Cool as McCumber: Back to Basics

March 23, 2015

My wife was a soccer and basketball coach -- a good one.  She started when a community sports program sought amateur parental volunteers to work with the kids, and her coaching career advanced along with our two daughters.  Eventually, one of our daughters attended a Division I college on a soccer scholarship, and my wife became an assistant coach at a nearby university. 

When she began coaching grade school soccer players, the kids would always swarm toward the ball.  The children would converge en masse and take wild swipes at the ball with their feet; at least after they learned not to use their hands.  She had to emphasize the fundamentals: play your position, own your space, and pass the ball.  Before you tried that amazing bicycle kick, you had to master the basics.  If you watch the UK’s Premier League, you can see how those basics are used to win a hard-fought game on the pitch.

When it comes to the cyber security business, forgetting the fundamentals can get your organization into the headlines – for all the wrong reasons.  Of course, it’s easy to drop the ball on the basics.  Security practitioners can be forgiven for focusing on new analytic tools, Big Data, and threat attribution.  They are all the rage these days.  However, a deeper look at the breaches and attacks that make the news are almost always are the result of missing the basics.  When it comes to protecting your critical information resources, what specifically are those foundational safeguards?
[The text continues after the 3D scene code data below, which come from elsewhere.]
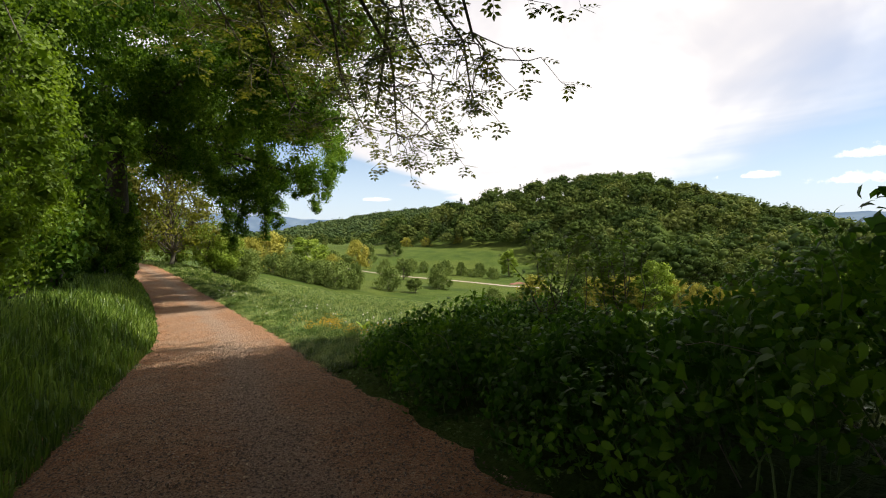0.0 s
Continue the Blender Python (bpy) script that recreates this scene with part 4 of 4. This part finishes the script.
# stones and litter on the lane
def make_stones():
    rng = np.random.default_rng(101)
    n = 14000
    y = 0.5 + rng.random(n) ** 1.1 * 33
    u = np.clip(rng.normal(size=n) * 0.75 + np.where(rng.random(n) < 0.5, 0.0, 0.25), -1.45, 1.5)
    x = lane_x(y) + u
    s = 0.004 + 0.011 * rng.random(n) ** 2.5
    c = np.stack([x, y, height(x, y) + 0.02 + s * 0.25], -1)
    o = np.array([(1, 0, 0), (0, 1, 0), (-1, 0, 0), (0, -1, 0), (0, 0, 0.7), (0, 0, -0.7)], float)
    v = c[:, None] + (o[None] + rng.normal(size=(n, 6, 3)) * 0.22) * s[:, None, None]
    f = np.array([(0, 1, 4), (1, 2, 4), (2, 3, 4), (3, 0, 4), (1, 0, 5), (2, 1, 5), (3, 2, 5), (0, 3, 5)])
    t = (np.arange(n)[:, None, None] * 6 + f[None]).reshape(-1, 3)
    tagged(new("lane_gravel", Geo().add(v.reshape(-1, 3), tris=t).mesh("lane_gravel", M_STONE)), "loose reddish and grey gravel stones on the lane", "gravel", kind="stuff")
    n = 22000
    y = 0.5 + rng.random(n) * 31
    side = rng.random(n)
    u = np.where(side < 0.35, 1.25 + rng.normal(size=n) * 0.16, np.where(side < 0.6, -1.25 + rng.normal(size=n) * 0.2, (rng.random(n) - 0.5) * 2.8))
    x = lane_x(y) + u
    c = np.stack([x, y, height(x, y) + 0.03], -1)
    k = 0.01 + 0.02 * rng.random(n) ** 3
    g = Geo()
    add_leaves(g, c, sphere(rng, n) * [1, 1, 0.15], sphere(rng, n) * 0.35 + [0, 0, 1], k * 1.9, k * 0.6, 0.25)
    # dark leaf litter where the lane lies shaded, to darken it further
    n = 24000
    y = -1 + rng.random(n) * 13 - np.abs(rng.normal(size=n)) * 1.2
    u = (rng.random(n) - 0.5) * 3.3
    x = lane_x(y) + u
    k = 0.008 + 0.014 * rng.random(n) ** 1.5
    shade_litter = Geo()
    add_leaves(shade_litter, np.stack([x, y, height(x, y) + 0.028], -1), sphere(rng, n) * [1, 1, 0.12], sphere(rng, n) * 0.3 + [0, 0, 1], k * 1.8, k * 1.1, 0.2)
    tagged(new("lane_shade_litter", shade_litter.mesh("lane_shade_litter", M_SHADE_LITTER)), "dark leaf litter on the lane, deepening the shade at its start", "leaf litter", kind="stuff")
    n = 2600
    y = 0.5 + rng.random(n) ** 1.2 * 14
    u = np.clip(rng.normal(size=n) * 0.85, -1.55, 1.6)
    x = lane_x(y) + u
    k = 0.008 + 0.017 * rng.random(n) ** 2
    pale = Geo()
    add_leaves(pale, np.stack([x, y, height(x, y) + 0.034], -1), sphere(rng, n) * [1, 1, 0.15], sphere(rng, n) * 0.35 + [0, 0, 1], k * 1.7, k * 0.9, 0.3)
    tagged(new("pale_dead_leaves", pale.mesh("pale_dead_leaves", M_PALE)), "pale dry leaves scattered on the shaded lane", "leaf litter", kind="stuff")
    tagged(new("leaf_litter", g.mesh("leaf_litter", M_LITTER)), "dry brown leaves and bark chips scattered on the lane", "leaf litter", kind="stuff")


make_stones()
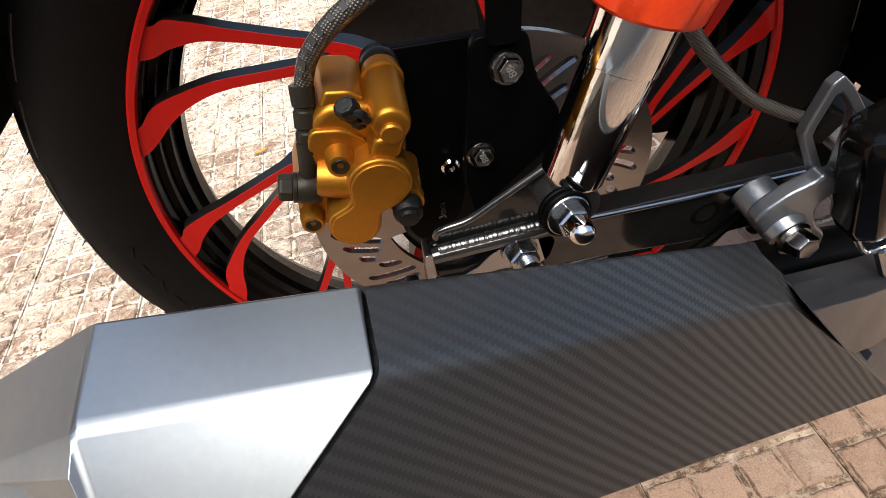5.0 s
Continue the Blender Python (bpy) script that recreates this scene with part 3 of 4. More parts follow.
part("inner_can", tube(B(), [(0.09, -0.134, 0.300), (0.13, -0.120, 0.281), (0.20, -0.105, 0.256), (0.26, -0.0985, 0.2375), (0.33, -0.094, 0.208)], lambda t: 0.022 - 0.005 * t), BLACK_PLATE, silencer)
part("exhaust_pipe", tube(B(), [(0.24, -0.100, 0.242), (0.331, -0.098, 0.209), (0.381, -0.097, 0.203), (0.414, -0.095, 0.205), (0.45, -0.09, 0.203), (0.50, -0.08, 0.200), (0.60, -0.06, 0.20), (0.72, -0.03, 0.20)], 0.0135), BLACK_PLATE, silencer, "black exhaust pipe")

# ---------------------------------------------------------------- swingarm and axle
swing = new("swingarm")
swing.parent = bike
part("arm", prism(B(), round_outline([(0.004, 0.350), (0.10, 0.3475), (0.160, 0.3460), (0.176, 0.330), (0.160, 0.303), (0.10, 0.3035), (0.05, 0.3105), (0.012, 0.312)], 0.006), -0.1005, -0.0860), ARM_BLACK, swing, "black glossy steel swingarm", bevel=0.0035)
# A zinc line laid on as the highlight along the arm's ridge.
part("arm_edge", tube(B(), [(0.0320, -0.1015, 0.3496), (0.0749, -0.1015, 0.3467), (0.1161, -0.1015, 0.3447), (0.1602, -0.1015, 0.3430)], 0.0013, 8), ZINC, swing, "bright line added as the highlight on the arm's ridge")
part("upper_rail", tube(B(), [(-0.0490, -0.1005, 0.3490), (-0.02, -0.1010, 0.3497), (0.006, -0.1010, 0.3505), (0.022, -0.0985, 0.3505)], 0.0043, 16), ARM, swing)
part("lower_rail", tube(B(), [(-0.0505, -0.1000, 0.3105), (-0.01, -0.1000, 0.3110), (0.02, -0.1000, 0.3118), (0.05, -0.0990, 0.3105)], 0.0022, 12), ARM, swing)
part("end_channel", prism(B(), [(-0.049, 0.350), (0.02, 0.351), (0.02, 0.309), (-0.049, 0.309)], -0.0945, -0.0895), ARM_BLACK, swing, bevel=0.002)
weld_line = [(-0.0455 + 0.00105 * k, -0.1022 + 0.0004 * noise.noise((k * 0.9, 0, 5)), 0.3548 + 0.0005 * noise.noise((k * 0.8, 3, 0))) for k in range(51)]
part("weld", tube(B(), weld_line, lambda t: 0.0022 + 0.00035 * noise.noise((t * 31, 7, 0)) + 0.00025 * noise.noise((t * 75, 1, 0)), 10), WELD, swing, "rough weld bead", angle=80)
part("gusset", prism(B(), [(-0.046, 0.352), (-0.0445, 0.363), (-0.028, 0.3660), (-0.012, 0.3745), (0.012, 0.3890), (0.02, 0.386), (0.02, 0.352)], -0.0985, -0.0950), ARM_BLACK, swing)
part("gusset_rim", tube(B(), [(-0.0455, -0.0985, 0.3600), (-0.0425, -0.0985, 0.3645), (-0.0280, -0.0988, 0.3672), (-0.0130, -0.0988, 0.3755), (0.0125, -0.0990, 0.3905)], 0.0019), ARM, swing)
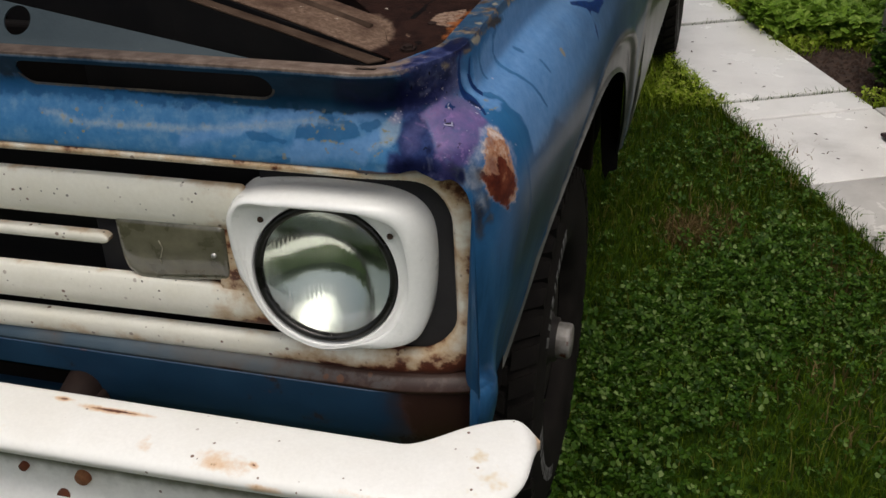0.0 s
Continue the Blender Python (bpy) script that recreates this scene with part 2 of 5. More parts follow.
c = mix(nt, calc(nt, "MULTIPLY", layer("pink", 0.006, 0.008), 0.55), c, ramp(nt, midN, [(0.35, (0.15, 0.095, 0.23)), (0.65, (0.30, 0.175, 0.37))]))
c = mix(nt, calc(nt, "MULTIPLY", layer("violet", 0.010, 0.006, grow=0.002), 0.85), c, ramp(nt, pinkN, [(0.3, (0.026, 0.024, 0.105)), (0.7, (0.060, 0.045, 0.165))]))
c = mix(nt, calc(nt, "MULTIPLY", calc(nt, "MULTIPLY", smooth(nt, noise_of(nt, 70, 6, 0.7), 0.48, 0.66), layer("purple", 0.003)), 0.62), c, (0.088, 0.105, 0.245))
c = mix(nt, layer("navy", 0.0006, 0.0014), c, ramp(nt, midN, [(0.35, (0.004, 0.018, 0.085)), (0.65, (0.008, 0.038, 0.15))]))
c = mix(nt, layer("smudge", 0.005, 0.010), c, ramp(nt, midN, [(0.35, (0.010, 0.012, 0.026)), (0.6, (0.045, 0.055, 0.085)), (0.75, (0.03, 0.085, 0.15))]))
fray = noise_of(nt, 150, 4, 0.62)
c = mix(nt, calc(nt, "MULTIPLY", layer("ash", 0.005, 0.010), 0.85), c, ramp(nt, midN, [(0.36, (0.075, 0.105, 0.165)), (0.5, (0.17, 0.21, 0.29)), (0.66, (0.30, 0.33, 0.40))]))
c = mix(nt, calc(nt, "MULTIPLY", layer("frost", 0.005, 0.005, midN), 0.65), c, ramp(nt, midN, [(0.40, (0.16, 0.24, 0.43)), (0.58, (0.46, 0.50, 0.62))]))
c = mix(nt, calc(nt, "MULTIPLY", layer("chip", 0.002, 0.006, fray, grow=0.0012), 0.5), c, ramp(nt, midN, [(0.40, (0.20, 0.26, 0.42)), (0.58, (0.50, 0.50, 0.56))]))
c = mix(nt, layer("chip", 0.0016, 0.008, fray, grow=-0.0008), c, ramp(nt, fray, [(0.34, (0.24, 0.095, 0.05)), (0.46, (0.42, 0.20, 0.115)), (0.56, (0.50, 0.29, 0.19)), (0.70, (0.58, 0.46, 0.40))]))
c = mix(nt, calc(nt, "MULTIPLY", layer("bone", 0.005, 0.010, fray), 0.8), c, ramp(nt, fray, [(0.35, (0.50, 0.35, 0.26)), (0.6, (0.66, 0.58, 0.55))]))
c = mix(nt, calc(nt, "MULTIPLY", layer("brown", 0.004, 0.008, fray), 0.7), c, ramp(nt, midN, [(0.35, (0.14, 0.055, 0.045)), (0.65, (0.26, 0.12, 0.095))]))
c = mix(nt, layer("rust", 0.0016, 0.008, fray, grow=0.0005), c, ramp(nt, midN, [(0.3, (0.050, 0.009, 0.005)), (0.5, (0.105, 0.019, 0.008)), (0.65, (0.17, 0.042, 0.018)), (0.76, (0.34, 0.15, 0.08))]))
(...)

We like to refer to these basics as systems hygiene, and there are four key areas that must be addressed before you can begin to take advantage of all those slick new products and security dashboards.  The first is asset inventory.  That’s where it all begins.  You can’t provide protection of your resources unless you can locate each authorized server, endpoint, and router. 

The second is configuration management – a baseline for each component that accounts for integrity, traceability, and management of the devices that transmit, store and process your vital information assets.  When you don’t control how your systems are deployed, you aren’t able to remediate many of the vulnerabilities that come with this lack of oversight.  Closely associated with configuration management is change control.  Before you change hardware, software, or systems settings, you need to have a single-track process where proposed changes are tested, authorized, and approved with security in mind.

Finally, the last fundamental you need to implement is data discovery.  Once you can address the threats and vulnerabilities, you have to be able to identify and track your critical information to appropriately address the risks.  Also, knowing when your information leaves your environment is a key capability to prevent unauthorized data exfiltration.  You can’t have advanced security without a focus on your basic hygiene.  Begin with the fundamentals.